▸ **AIM**: Leaving out all images, write out the records that follow exactly.

▸ **EXERCISE DATA**:
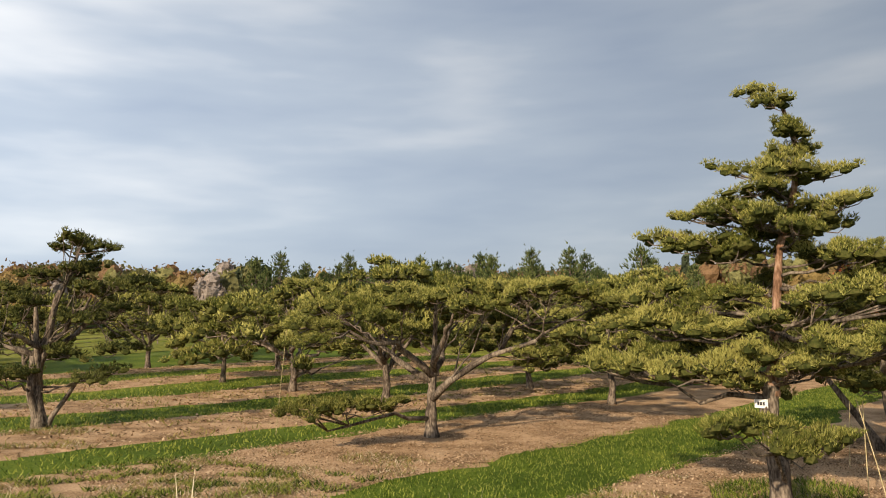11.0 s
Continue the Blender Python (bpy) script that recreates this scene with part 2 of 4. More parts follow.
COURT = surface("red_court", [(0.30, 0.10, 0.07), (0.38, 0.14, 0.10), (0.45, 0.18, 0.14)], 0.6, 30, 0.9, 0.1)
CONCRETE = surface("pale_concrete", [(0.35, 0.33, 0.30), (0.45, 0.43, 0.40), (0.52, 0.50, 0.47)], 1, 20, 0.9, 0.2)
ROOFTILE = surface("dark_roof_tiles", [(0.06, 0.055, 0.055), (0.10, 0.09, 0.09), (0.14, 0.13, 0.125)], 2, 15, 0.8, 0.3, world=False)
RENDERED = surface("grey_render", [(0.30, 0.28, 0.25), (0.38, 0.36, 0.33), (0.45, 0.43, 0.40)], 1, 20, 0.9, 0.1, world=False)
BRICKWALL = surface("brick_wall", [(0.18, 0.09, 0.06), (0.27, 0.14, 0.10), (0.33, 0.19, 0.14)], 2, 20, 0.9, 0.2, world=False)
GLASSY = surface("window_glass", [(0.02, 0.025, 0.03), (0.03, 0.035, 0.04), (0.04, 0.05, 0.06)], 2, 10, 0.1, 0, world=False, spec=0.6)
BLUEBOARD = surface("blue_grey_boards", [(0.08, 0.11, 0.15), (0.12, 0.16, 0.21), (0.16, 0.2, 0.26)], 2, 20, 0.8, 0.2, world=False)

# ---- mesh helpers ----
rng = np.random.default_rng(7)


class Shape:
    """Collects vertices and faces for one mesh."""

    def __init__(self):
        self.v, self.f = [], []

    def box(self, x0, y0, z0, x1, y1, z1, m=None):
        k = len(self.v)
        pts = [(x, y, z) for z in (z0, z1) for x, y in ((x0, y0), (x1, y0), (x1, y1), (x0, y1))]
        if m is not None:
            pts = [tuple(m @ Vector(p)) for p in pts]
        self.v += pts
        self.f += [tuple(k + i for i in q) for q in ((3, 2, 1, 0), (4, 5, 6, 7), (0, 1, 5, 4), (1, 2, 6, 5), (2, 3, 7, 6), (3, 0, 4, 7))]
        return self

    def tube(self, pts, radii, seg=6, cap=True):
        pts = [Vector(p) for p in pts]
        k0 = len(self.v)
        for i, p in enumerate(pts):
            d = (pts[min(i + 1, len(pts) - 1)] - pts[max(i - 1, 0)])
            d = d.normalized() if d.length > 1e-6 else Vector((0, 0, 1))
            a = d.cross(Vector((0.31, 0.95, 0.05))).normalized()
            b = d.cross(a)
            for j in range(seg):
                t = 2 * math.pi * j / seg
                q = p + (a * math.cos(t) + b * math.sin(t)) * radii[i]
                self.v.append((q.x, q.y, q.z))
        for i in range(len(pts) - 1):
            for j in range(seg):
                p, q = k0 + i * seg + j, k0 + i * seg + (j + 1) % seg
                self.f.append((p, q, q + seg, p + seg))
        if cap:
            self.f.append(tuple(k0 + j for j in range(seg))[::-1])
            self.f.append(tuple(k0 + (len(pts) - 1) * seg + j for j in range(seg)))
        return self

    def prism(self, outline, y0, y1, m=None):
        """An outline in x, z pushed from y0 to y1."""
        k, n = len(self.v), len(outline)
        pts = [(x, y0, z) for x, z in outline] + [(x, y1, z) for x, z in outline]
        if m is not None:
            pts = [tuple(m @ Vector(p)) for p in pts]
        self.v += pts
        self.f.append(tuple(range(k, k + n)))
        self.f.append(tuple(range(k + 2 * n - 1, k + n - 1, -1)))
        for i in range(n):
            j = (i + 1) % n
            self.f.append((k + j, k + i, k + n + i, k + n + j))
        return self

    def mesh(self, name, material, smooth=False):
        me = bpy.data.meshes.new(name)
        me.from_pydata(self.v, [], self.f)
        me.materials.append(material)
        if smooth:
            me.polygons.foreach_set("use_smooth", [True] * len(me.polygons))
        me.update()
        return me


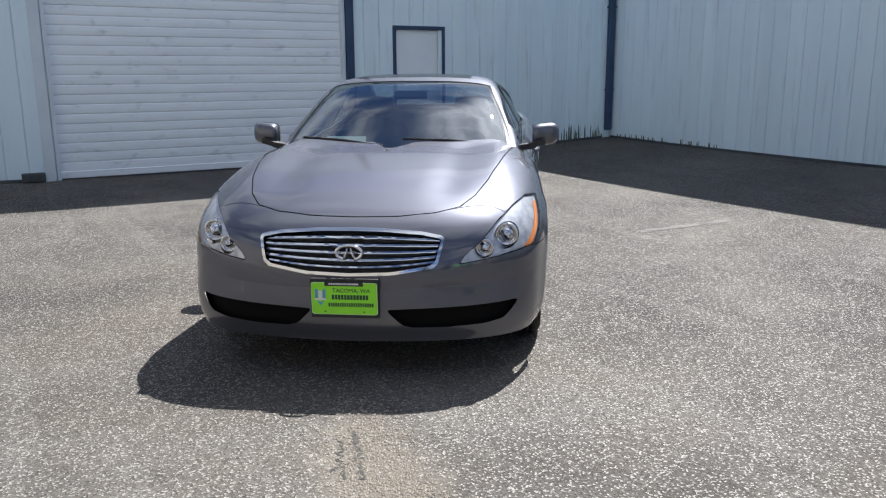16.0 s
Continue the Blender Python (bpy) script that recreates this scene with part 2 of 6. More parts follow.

▸ **TASK SOLUTION**:
11.0 s
Continue the Blender Python (bpy) script that recreates this scene with part 2 of 4. More parts follow.
COURT = surface("red_court", [(0.30, 0.10, 0.07), (0.38, 0.14, 0.10), (0.45, 0.18, 0.14)], 0.6, 30, 0.9, 0.1)
CONCRETE = surface("pale_concrete", [(0.35, 0.33, 0.30), (0.45, 0.43, 0.40), (0.52, 0.50, 0.47)], 1, 20, 0.9, 0.2)
ROOFTILE = surface("dark_roof_tiles", [(0.06, 0.055, 0.055), (0.10, 0.09, 0.09), (0.14, 0.13, 0.125)], 2, 15, 0.8, 0.3, world=False)
RENDERED = surface("grey_render", [(0.30, 0.28, 0.25), (0.38, 0.36, 0.33), (0.45, 0.43, 0.40)], 1, 20, 0.9, 0.1, world=False)
BRICKWALL = surface("brick_wall", [(0.18, 0.09, 0.06), (0.27, 0.14, 0.10), (0.33, 0.19, 0.14)], 2, 20, 0.9, 0.2, world=False)
GLASSY = surface("window_glass", [(0.02, 0.025, 0.03), (0.03, 0.035, 0.04), (0.04, 0.05, 0.06)], 2, 10, 0.1, 0, world=False, spec=0.6)
BLUEBOARD = surface("blue_grey_boards", [(0.08, 0.11, 0.15), (0.12, 0.16, 0.21), (0.16, 0.2, 0.26)], 2, 20, 0.8, 0.2, world=False)

# ---- mesh helpers ----
rng = np.random.default_rng(7)


class Shape:
    """Collects vertices and faces for one mesh."""

    def __init__(self):
        self.v, self.f = [], []

    def box(self, x0, y0, z0, x1, y1, z1, m=None):
        k = len(self.v)
        pts = [(x, y, z) for z in (z0, z1) for x, y in ((x0, y0), (x1, y0), (x1, y1), (x0, y1))]
        if m is not None:
            pts = [tuple(m @ Vector(p)) for p in pts]
        self.v += pts
        self.f += [tuple(k + i for i in q) for q in ((3, 2, 1, 0), (4, 5, 6, 7), (0, 1, 5, 4), (1, 2, 6, 5), (2, 3, 7, 6), (3, 0, 4, 7))]
        return self

    def tube(self, pts, radii, seg=6, cap=True):
        pts = [Vector(p) for p in pts]
        k0 = len(self.v)
        for i, p in enumerate(pts):
            d = (pts[min(i + 1, len(pts) - 1)] - pts[max(i - 1, 0)])
            d = d.normalized() if d.length > 1e-6 else Vector((0, 0, 1))
            a = d.cross(Vector((0.31, 0.95, 0.05))).normalized()
            b = d.cross(a)
            for j in range(seg):
                t = 2 * math.pi * j / seg
                q = p + (a * math.cos(t) + b * math.sin(t)) * radii[i]
                self.v.append((q.x, q.y, q.z))
        for i in range(len(pts) - 1):
            for j in range(seg):
                p, q = k0 + i * seg + j, k0 + i * seg + (j + 1) % seg
                self.f.append((p, q, q + seg, p + seg))
        if cap:
            self.f.append(tuple(k0 + j for j in range(seg))[::-1])
            self.f.append(tuple(k0 + (len(pts) - 1) * seg + j for j in range(seg)))
        return self

    def prism(self, outline, y0, y1, m=None):
        """An outline in x, z pushed from y0 to y1."""
        k, n = len(self.v), len(outline)
        pts = [(x, y0, z) for x, z in outline] + [(x, y1, z) for x, z in outline]
        if m is not None:
            pts = [tuple(m @ Vector(p)) for p in pts]
        self.v += pts
        self.f.append(tuple(range(k, k + n)))
        self.f.append(tuple(range(k + 2 * n - 1, k + n - 1, -1)))
        for i in range(n):
            j = (i + 1) % n
            self.f.append((k + j, k + i, k + n + i, k + n + j))
        return self

    def mesh(self, name, material, smooth=False):
        me = bpy.data.meshes.new(name)
        me.from_pydata(self.v, [], self.f)
        me.materials.append(material)
        if smooth:
            me.polygons.foreach_set("use_smooth", [True] * len(me.polygons))
        me.update()
        return me


16.0 s
Continue the Blender Python (bpy) script that recreates this scene with part 2 of 6. More parts follow.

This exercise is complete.